Over the last two decades, we’ve seen the evolution of hardware virtualization that resulted in the cloud as we know it today. It started with Virtual Machines and then expanded to include Software-Defined Networking (SDN) and Software-Defined Storage (SDS).
Software-defined networking is “an approach to networking that uses software-based controllers or application programming interfaces (APIs) to direct traffic on the network and communicate with the underlying hardware infrastructure.” (Source: VMWare) Similarly, software-defined storage separates the management and provisioning of storage from the underlying physical hardware.
Together these technologies have made it possible to create highly scalable and efficient cloud infrastructure, which is agnostic to the specific applications that run on it while adapting to their needs. This has made it possible for anything from search to social networking and from dating apps to data analytics to grow to billions of users. Despite the breadth of applications, they share one limitation: at the end of the day, most of them are just pushing bits around a screen and can’t impact the real world. Until now.
The number of uses for robotics is exploding across all industries, with thousands of companies building a robot for X. Unlike pure cloud or mobile apps, robots can impact the physical world.
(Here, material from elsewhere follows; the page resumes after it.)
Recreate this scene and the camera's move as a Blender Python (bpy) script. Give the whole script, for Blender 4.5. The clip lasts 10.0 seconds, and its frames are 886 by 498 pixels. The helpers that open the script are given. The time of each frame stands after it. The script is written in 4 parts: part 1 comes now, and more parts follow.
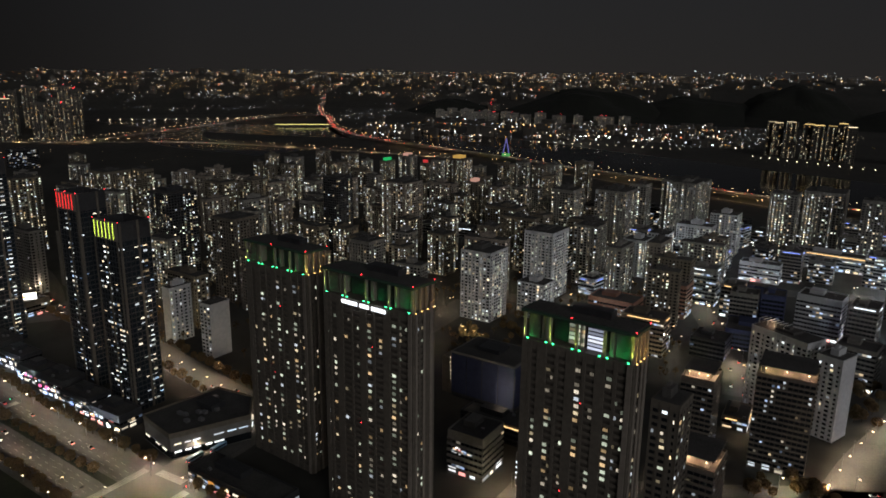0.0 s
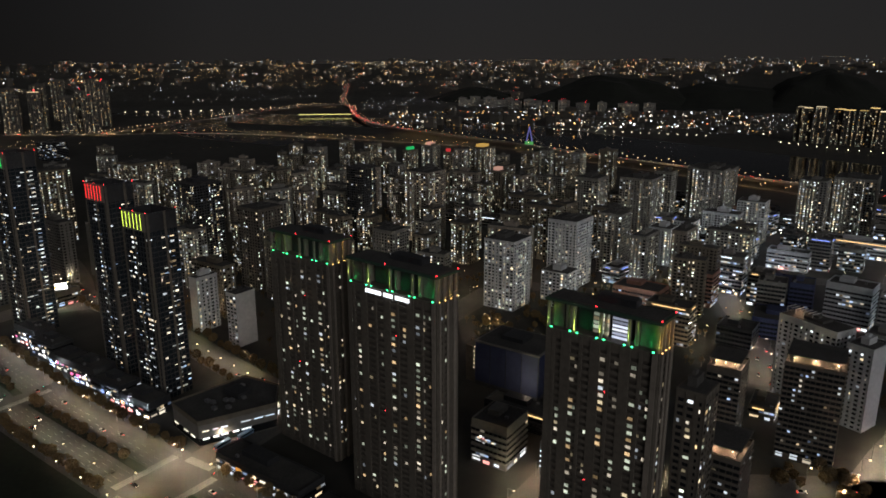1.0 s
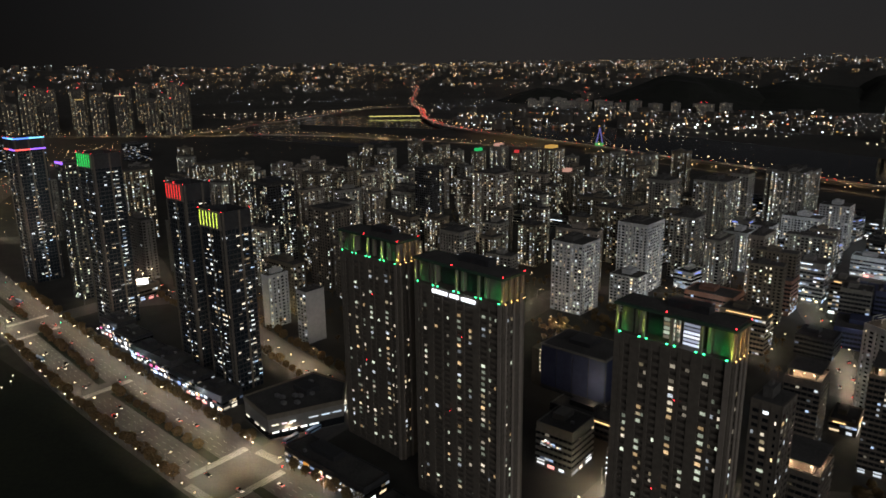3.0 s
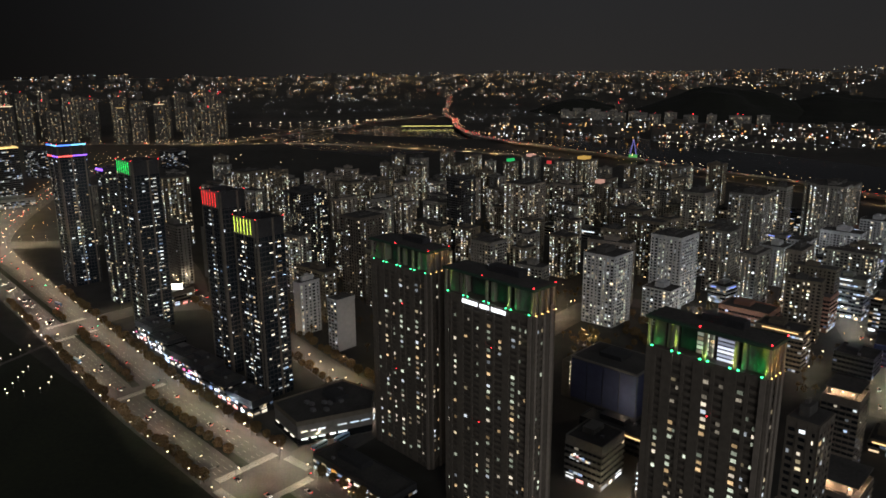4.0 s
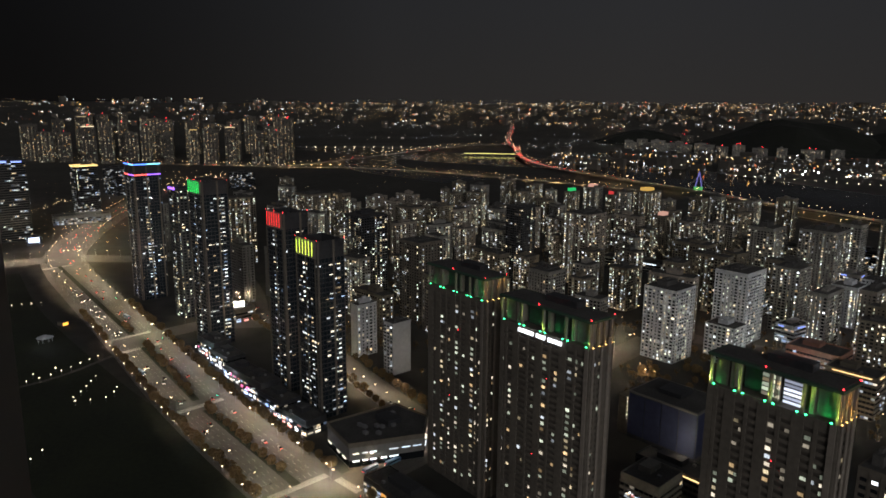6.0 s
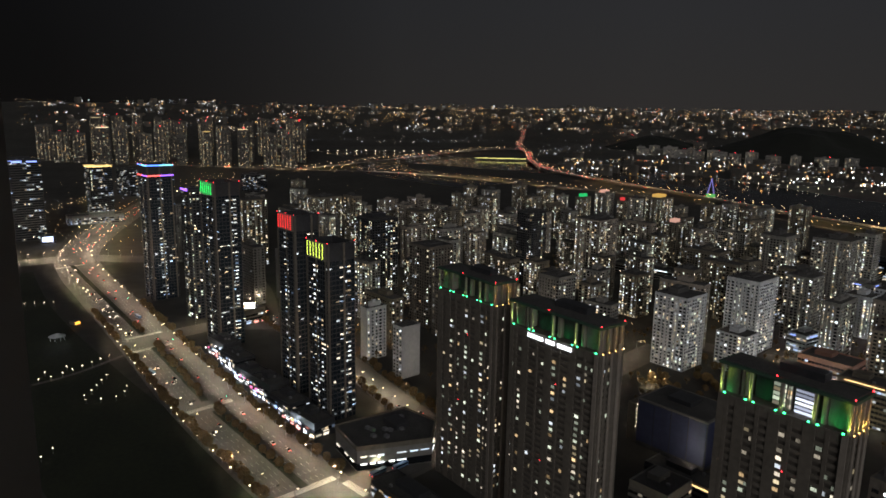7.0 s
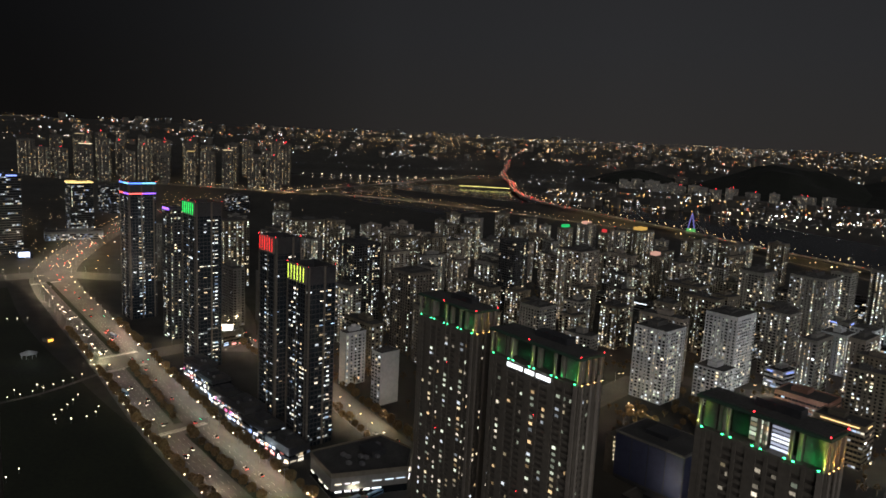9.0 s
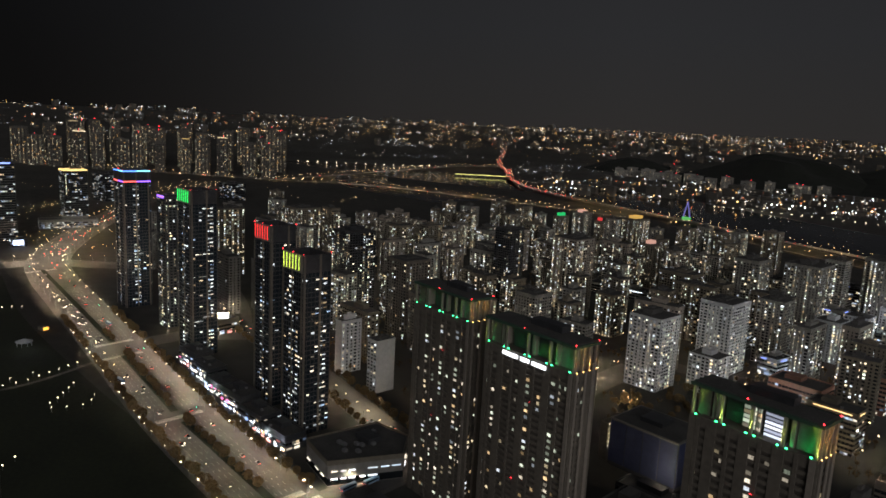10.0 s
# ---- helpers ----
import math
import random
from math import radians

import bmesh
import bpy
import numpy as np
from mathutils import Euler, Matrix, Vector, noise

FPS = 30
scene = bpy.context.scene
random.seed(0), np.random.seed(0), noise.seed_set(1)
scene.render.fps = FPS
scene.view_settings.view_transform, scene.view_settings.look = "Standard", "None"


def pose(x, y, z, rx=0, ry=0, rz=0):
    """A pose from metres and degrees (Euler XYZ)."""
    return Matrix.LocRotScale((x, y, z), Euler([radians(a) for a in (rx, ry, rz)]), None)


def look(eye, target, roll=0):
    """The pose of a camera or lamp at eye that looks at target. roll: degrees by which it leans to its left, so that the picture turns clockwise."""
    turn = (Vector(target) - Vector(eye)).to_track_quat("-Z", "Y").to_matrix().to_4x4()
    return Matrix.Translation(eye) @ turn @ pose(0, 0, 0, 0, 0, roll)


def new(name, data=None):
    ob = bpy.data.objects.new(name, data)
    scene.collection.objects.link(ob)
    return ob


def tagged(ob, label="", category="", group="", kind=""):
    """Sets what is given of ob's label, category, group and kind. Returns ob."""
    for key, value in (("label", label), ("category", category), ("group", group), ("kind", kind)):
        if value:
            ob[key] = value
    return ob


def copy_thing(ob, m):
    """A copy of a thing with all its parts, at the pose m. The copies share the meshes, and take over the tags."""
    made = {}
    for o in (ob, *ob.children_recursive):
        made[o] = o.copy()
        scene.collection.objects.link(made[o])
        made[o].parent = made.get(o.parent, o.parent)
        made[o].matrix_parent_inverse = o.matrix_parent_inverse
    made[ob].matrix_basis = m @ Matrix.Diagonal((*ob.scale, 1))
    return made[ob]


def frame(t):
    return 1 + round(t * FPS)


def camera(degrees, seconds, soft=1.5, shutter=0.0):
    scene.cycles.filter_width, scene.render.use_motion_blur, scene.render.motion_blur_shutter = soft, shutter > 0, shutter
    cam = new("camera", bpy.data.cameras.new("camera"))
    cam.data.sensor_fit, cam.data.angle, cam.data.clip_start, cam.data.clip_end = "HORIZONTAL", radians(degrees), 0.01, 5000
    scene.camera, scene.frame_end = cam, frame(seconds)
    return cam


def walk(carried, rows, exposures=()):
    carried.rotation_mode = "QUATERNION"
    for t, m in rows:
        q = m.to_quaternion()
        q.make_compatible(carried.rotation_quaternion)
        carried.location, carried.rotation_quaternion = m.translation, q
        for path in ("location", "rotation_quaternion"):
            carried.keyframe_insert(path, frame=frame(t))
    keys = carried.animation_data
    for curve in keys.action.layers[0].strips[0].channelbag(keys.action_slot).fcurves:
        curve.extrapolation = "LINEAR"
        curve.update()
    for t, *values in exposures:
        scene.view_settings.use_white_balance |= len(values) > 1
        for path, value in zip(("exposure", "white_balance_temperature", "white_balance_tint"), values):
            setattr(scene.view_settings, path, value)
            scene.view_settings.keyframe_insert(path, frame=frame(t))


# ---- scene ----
EYE = 215.0
cam = camera(63.43, 10.0, soft=1.7)
ROWS = [
    (0.0, 76.020, -0.648, 34.013),
    (0.5, 75.683, -0.321, 34.657),
    (1.0, 75.138, 0.058, 35.754),
    (1.5, 74.874, 0.347, 36.915),
    (2.0, 74.825, 0.527, 38.237),
    (2.5, 74.925, 0.651, 39.729),
    (4.0, 76.091, 0.452, 43.704),
    (4.5, 76.653, 0.195, 44.954),
    (5.0, 77.284, -0.081, 46.221),
    (5.5, 77.864, -0.319, 47.543),
    (6.0, 78.220, -0.420, 48.649),
    (7.5, 79.132, -1.300, 49.747),
    (8.0, 80.529, -1.981, 49.116),
    (8.5, 80.842, -2.510, 48.803),
    (9.0, 80.718, -2.812, 48.490),
    (9.5, 80.246, -2.949, 48.305),
    (10.0, 79.792, -2.890, 48.158),
]
walk(cam, [(t, pose(0, 0, EYE, rx, ry, rz)) for t, rx, ry, rz in ROWS], [(0.0, 0.38, 6400, 10), (4.5, 0.6, 6400, 10), (7.5, 0.82, 6400, 10), (10.0, 0.78, 6400, 10)])

# ---- night sky, fill sun ----
world = bpy.data.worlds.new("night")
scene.world = world
world.use_nodes = True
wn, wl = world.node_tree.nodes, world.node_tree.links
wn.clear()
w_out, w_bg = wn.new("ShaderNodeOutputWorld"), wn.new("ShaderNodeBackground")
w_geo, w_sep, w_ramp = wn.new("ShaderNodeTexCoord"), wn.new("ShaderNodeSeparateXYZ"), wn.new("ShaderNodeValToRGB")
# city glow above the horizon, and low cloud lit from below overhead
w_ramp.color_ramp.elements[0].position, w_ramp.color_ramp.elements[0].color = 0.0, (0.0078, 0.0072, 0.0068, 1)
w_ramp.color_ramp.elements[1].position, w_ramp.color_ramp.elements[1].color = 0.95, (0.0150, 0.0150, 0.0155, 1)
mid = w_ramp.color_ramp.elements.new(0.12)
mid.color = (0.0070, 0.0070, 0.0074, 1)
w_ramp.color_ramp.elements.new(0.36).color = (0.0055, 0.0056, 0.0062, 1)
w_bg.inputs["Strength"].default_value = 1.0
wl.new(w_geo.outputs["Generated"], w_sep.inputs[0])
wl.new(w_sep.outputs["Z"], w_ramp.inputs["Fac"])
# the glow is weaker over the dark plain to the west and strongest over downtown, to the east
w_span, w_side, w_gain = wn.new("ShaderNodeMapRange"), wn.new("ShaderNodeValToRGB"), wn.new("ShaderNodeMath")
w_span.inputs["From Min"].default_value, w_span.inputs["From Max"].default_value = -1.0, 1.0
w_side.color_ramp.elements[0].position, w_side.color_ramp.elements[0].color = 0.01, (0.085, 0.085, 0.085, 1)
w_side.color_ramp.elements[1].position, w_side.color_ramp.elements[1].color = 0.95, (0.95, 0.95, 0.95, 1)
for at, level in ((0.10, 0.40), (0.22, 0.50), (0.50, 0.46)):
    w_side.color_ramp.elements.new(at).color = (level, level, level, 1)
w_gain.operation, w_gain.inputs[1].default_value = "MULTIPLY", 4.0
wl.new(w_sep.outputs["X"], w_span.inputs["Value"])
wl.new(w_span.outputs["Result"], w_side.inputs["Fac"])
wl.new(w_side.outputs["Color"], w_gain.inputs[0])
wl.new(w_gain.outputs[0], w_bg.inputs["Strength"])
wl.new(w_ramp.outputs["Color"], w_bg.inputs["Color"])
wl.new(w_bg.outputs[0], w_out.inputs["Surface"])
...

At InOrbit, our vision is to usher in the era of Software-Defined XTM, where any physical task X can be managed and controlled via algorithms. Our massively distributed platform can run on virtually any modern robot and provides common, secure and scalable mechanisms to manage distributed, heterogeneous fleets. This makes it possible to use software to control and direct the use of autonomous machines independently from the underlying physical hardware.
As the modern Internet was going through a similar explosion 25 years ago, Nicholas Negroponte, co-founder of the MIT Media Lab, published the influential and prescient book Being Digital. His main thesis was that we should be “moving bits, not atoms” – elevating digital content at a time when news, music, movies and books were physical objects. The world has changed since then: we made the shift from atoms to bits. (Think streaming, not DVDs.) Now, for the next big shift, we are coming full circle: through robots we can use bits (software) to move atoms (stuff). That’s what we mean by Software-Defined X.
Picture a busy warehouse, with self-driving forklifts, automated guided vehicles, autonomous mobile robots, pickers, de-palletizers and even cargo trucks, all coordinated in a graceful dance through InOrbit-enabled software. Every component can adapt instantaneously to changing demand, for example rebalancing omni-channel supply chains daily to adjust between e-commerce and brick-and-mortar. That’s Software-Defined Warehousing.
InOrbit can also enable Software-Defined Farming, by integrating and orchestrating a variety of robots specifically designed for tasks such as planting, harvesting, weeding or picking. Software-Defined Construction? Check. Software-Defined Mining? Yup.
Imagine the possibilities when repetitive or dangerous tasks can not only be done more efficiently and safely, but the whole operation can be reconfigured and continuously optimized through algorithms. Getting there requires a combination of autonomy at the edge, intelligence in the cloud and humans in the loop to handle corner cases and direct the flow of data and control, like a conductor leading an orchestra. InOrbit’s Software-Defined X makes it possible to deliver this masterful performance.